Crystallization process and amorphous state stability of Si-Sb-Te films for phase change memory

Abstract

Crystallization process and amorphous state stability of Si-Sb-Te films with different Si concentration (10, 20 at. %) and Sb/Te ratio (2:3 and 1:1) have been studied and compared with Ge2Sb2Te5 (GST) film by in situ film resistance measurements. The effects of Si concentration and Sb content on crystalline resistivity, crystallization temperature, activation energy of crystallization, and amorphous state stability of films have been studied.

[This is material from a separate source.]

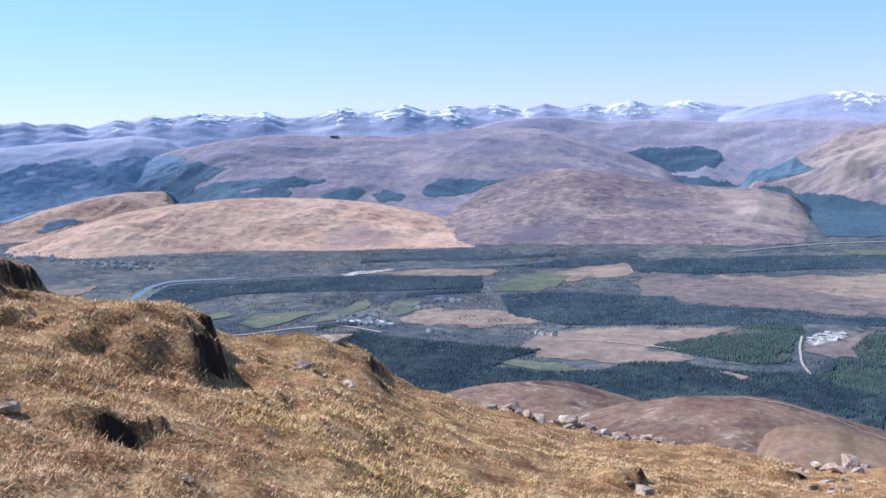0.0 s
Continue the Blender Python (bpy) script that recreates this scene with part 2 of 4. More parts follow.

The activation energy Ea of crystallization of GST film was confirmed to be 2.34 eV, while the activation energy Ea of Si10Sb36Te54 film increased to 2.99 eV and further reached to 3.65 eV for Si20Sb32Te48 film when the Si content increased to 20 at. %. Si addition increased the crystallization temperature and crystalline resistivity of Si-Sb-Te films largely, and enhanced the amorphous state stability of the films, while Sb revealed contrary effects to Si. The microstructures of Si-Sb-Te films were analyzed through x-ray diffraction and high resolution transmission electron microscopy. Phase separation has been observed in annealed Si-Sb-Te films, and Si-Sb-Te films crystallized into rhombohedral Sb2Te3 phase surrounded by amorphous Si-rich grain boundaries with high resistance, which would be helpful to reduce the writing current of phase change memory.